Your job is to retype all of the data word for word, leaving every image out.

........

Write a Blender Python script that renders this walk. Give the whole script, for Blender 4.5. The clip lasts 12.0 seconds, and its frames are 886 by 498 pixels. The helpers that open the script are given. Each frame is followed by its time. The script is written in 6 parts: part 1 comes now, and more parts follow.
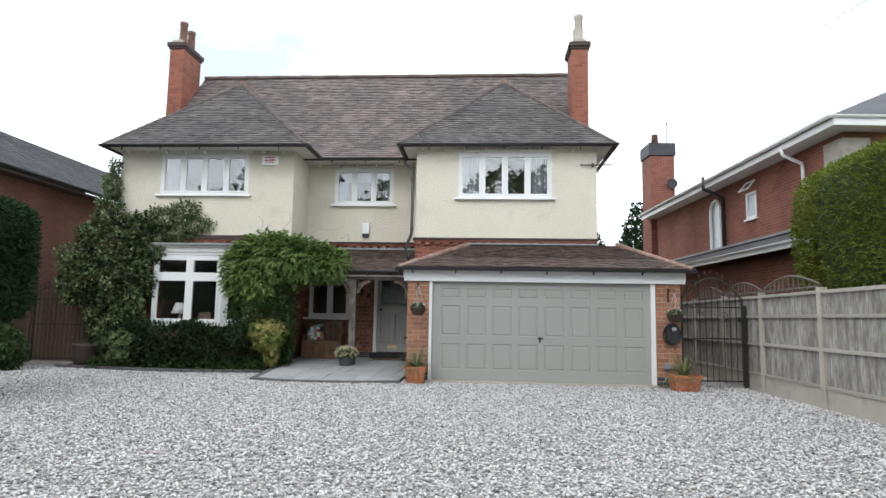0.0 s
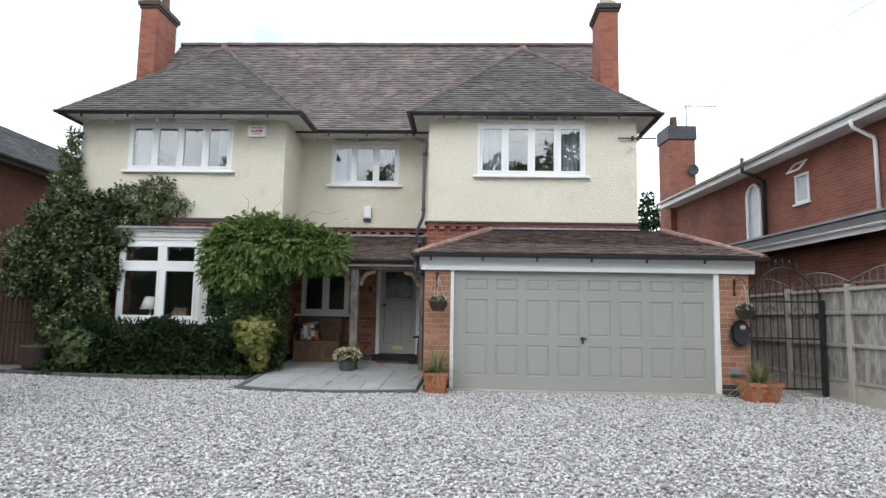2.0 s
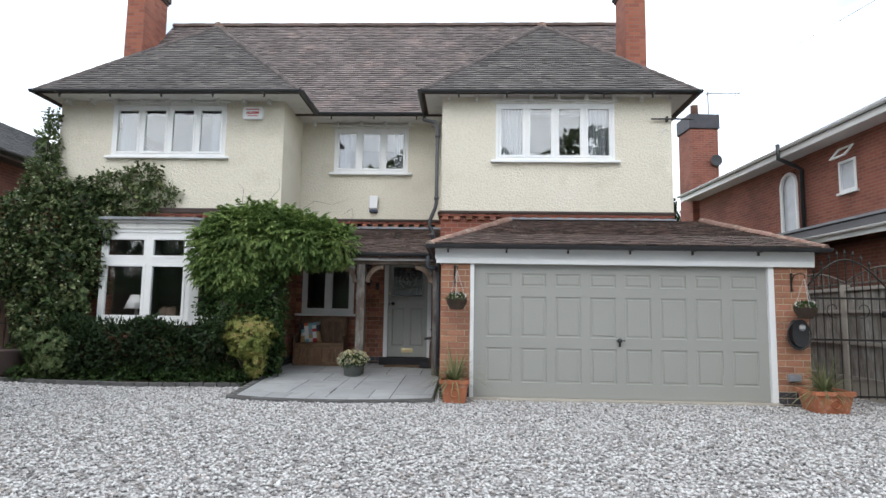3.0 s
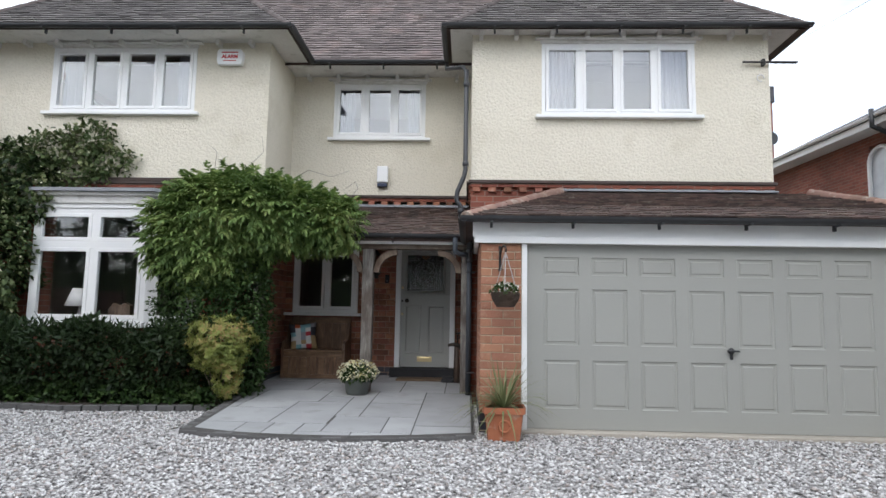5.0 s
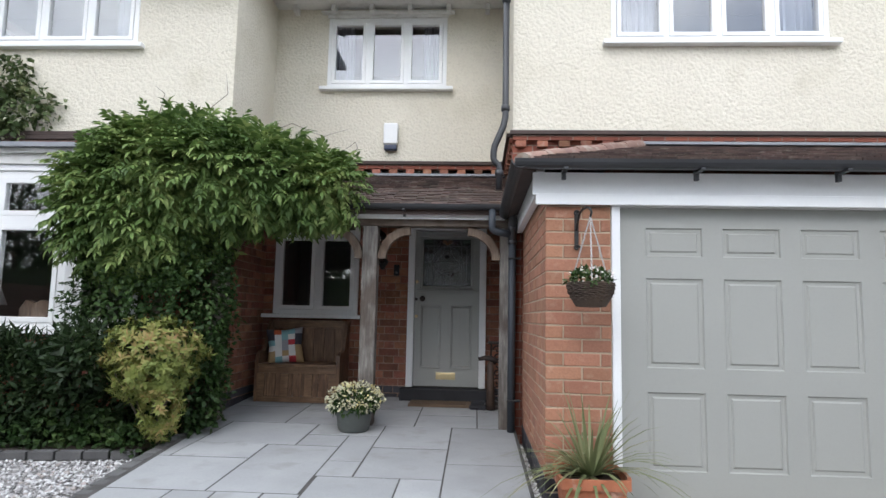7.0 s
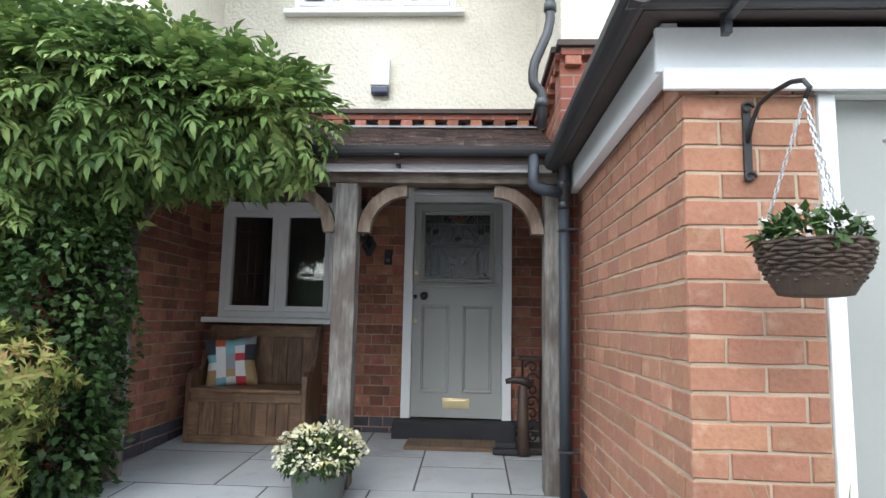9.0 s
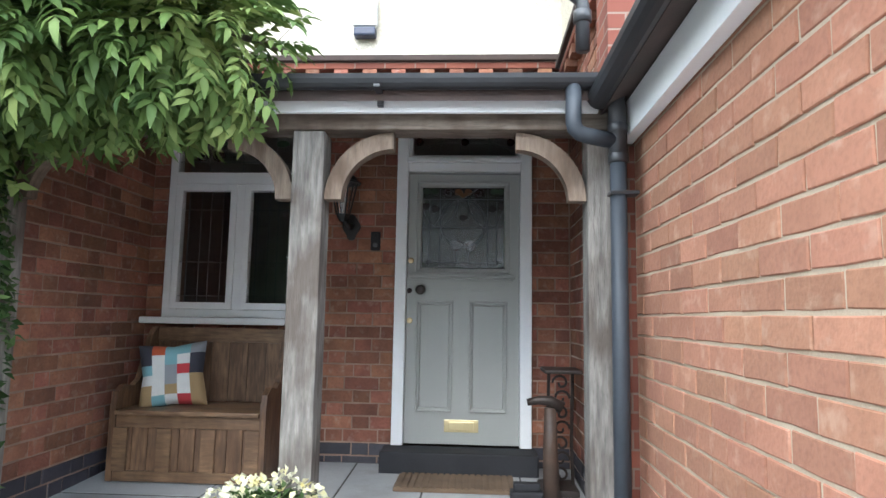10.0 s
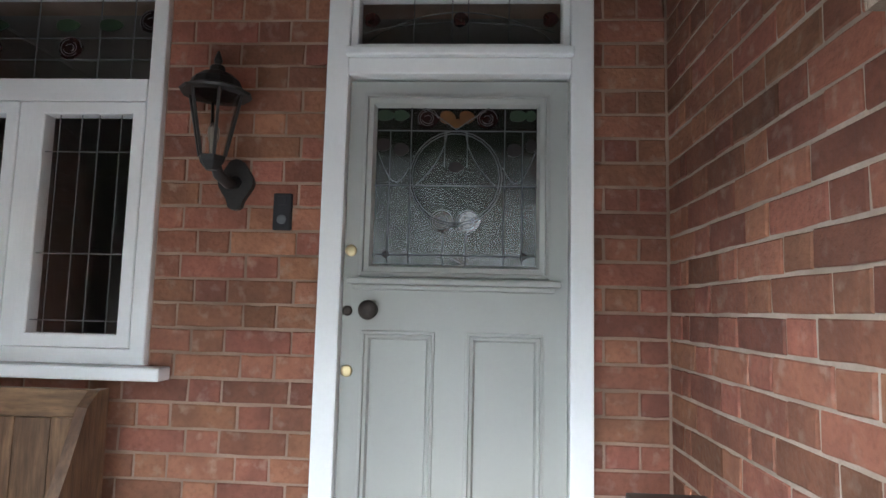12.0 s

........

> _RESULT OF THE EXERCISE_:
Write a Blender Python script that renders this walk. Give the whole script, for Blender 4.5. The clip lasts 12.0 seconds, and its frames are 886 by 498 pixels. The helpers that open the script are given. Each frame is followed by its time. The script is written in 6 parts: part 1 comes now, and more parts follow.
0.0 s
2.0 s
3.0 s
5.0 s
7.0 s
9.0 s
10.0 s
12.0 s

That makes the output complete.